Forex Mini-Channel Breakout Day Trading Strategy

Getting You Into Big Trending Moves

mini-channel breakout strategy
EURUSD 1-Minute Chart, Mini-Channel Breakout. MetaTrader / Cory Mitchell

I designed the forex mini-channel breakout strategy to get me into trending moves when very specific conditions materialize. The day trading strategy relies on strong momentum, a trend and a specific type of pullback to create a trade setup. The setup sometimes occurs multiple times a day for weeks on end, and other times a signal may not occur for several days. The strategy requires volatility, so only use it when volatility is high.

When volatility is low, using another forex day trading strategy.

Forex Mini-Channel Breakout Setup

Strategies require a setup. The setup is the conditions that need to be present in order to take a trade. 

The strategy is recommended for the EURUSD during the London session or during the London and US overlap period.

The forex mini-channel breakout strategy requires a strong trending move, either up or down, followed by a tight channel moving in the opposite direction of the strong trending move. For example, a sharp rally higher, followed by a move lower that oscillates between descending trendlines (forming a channel).

The move prior to the channel must be strong. For forex day trading purposes, the price should run at least 12 pips in the trending direction. The pullback that follows should fit neatly within trendlines, and the trendlines should be relatively tight together, especially the longer the trend channel lasts.

Ideally, the channel should be 5 pips wide, or narrower. The price should not make "waves" inside the channel (makes channel too wide), rather it should oscillate very tightly within the trendlines.

The pullback (channel) can't retrace more than 65% of the prior trending move. For example, if the price jumps 20 pips to 1.0520, the declining channel that follows can't drop more than 13 pips (65% of 20 pips) from 1.0520.

If it falls below 1.0507, don't use this strategy.

We want to be on the same side (trade direction) as the traders who are more aggressive. The pullback (channel) is smaller than the initial trending move (65% or less), showing buyers are still in control despite the short-term drop in price.

The small channel means our risk is small relative to our profit potential. This is discussed next.

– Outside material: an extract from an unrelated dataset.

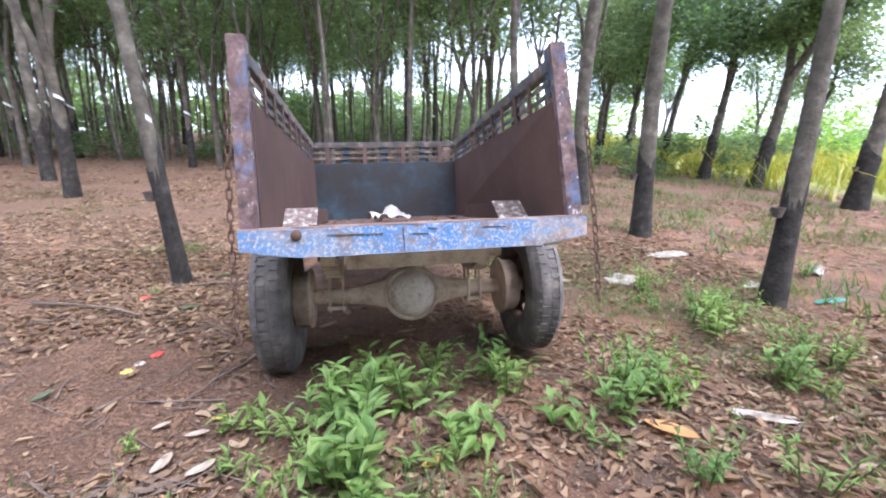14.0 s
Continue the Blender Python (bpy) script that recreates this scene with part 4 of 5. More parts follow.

Forex Mini-Channel Breakout Strategy

Draw trendlines along the channeling price, and make sure the price is contained within the channel (not jumping above or below the trendlines).

If the trend is up, followed by a declining channel, enter long when the price breaks above the channel. Place a stop loss below the most recent low in the channel. Place a target at 3 times your risk. Your risk is the difference between entry point and stop loss.

If the trend is down, followed by a rising channel, enter short when the price breaks below the channel. Place a stop loss above the most recent high in the channel. Place a target at 3 times your risk.

By only trading very small channels--5 pips or so--the distance between your stop loss and entry point is small...only about 5 pips. This is your risk. The target is three times that amount, or 15 pips in this case.

Your target (in pips) should always be less than the size of the prior trending move. If you calculate your risk, multiply it by three, and the result is a larger number than how far the price ran on the last trending move, skip the trade. In this case, the trending move prior to the pullback (channel) should ideally be 20 pips or larger.

The attached chart shows an example of the mini-channel breakout strategy in the EURUSD. The price runs higher, forms a small 3 pip channel (distance between trendlines), and triggers a trade before pulling back too far. Risk is 3 pips, so the target is 9 pips. The target is smaller than the prior up wave (14.2 pips) that started the uptrend, so this is a reasonable target and the trade is taken.

Tying it Together

Assume the price falls 25 pips in a matter of minutes, reaching 1.0620, and the trend is down.

The price starts to pullback in a tight channel. Draw trendlines on the channel, and watch for the price to drop below the channel. Only take the trade if the signal occurs before the price reaches 1.06362 (65% of 25 pips, added to 1.0620). While the channel is forming, make sure your risk is small (tight channel), and that you know exactly where your stop loss and target will go if the trade signal occurs. If the channel is about 6 pips wide, have a stop loss ready to be placed 6 pips above your entry point, and a target 18 pips below your entry point.

This trade requires very specific conditions, and the reason is that if you don't adhere to the guidelines it's easy to lose money with this strategy. The main reason is that the price may move slightly outside the channel, only to move back into it and continue channeling (false breakout--a strategy on its own).

Therefore, look for strong movement followed by tight channels. When strong momentum is present that momentum is likely to spark interest as soon as the price shows any intention (breakout) of moving in the trending direction again.

Don't force this strategy. Have it in your trading tool belt for days and weeks when it appears often, but don't try to trade it on the days and weeks when conditions aren't suited for it.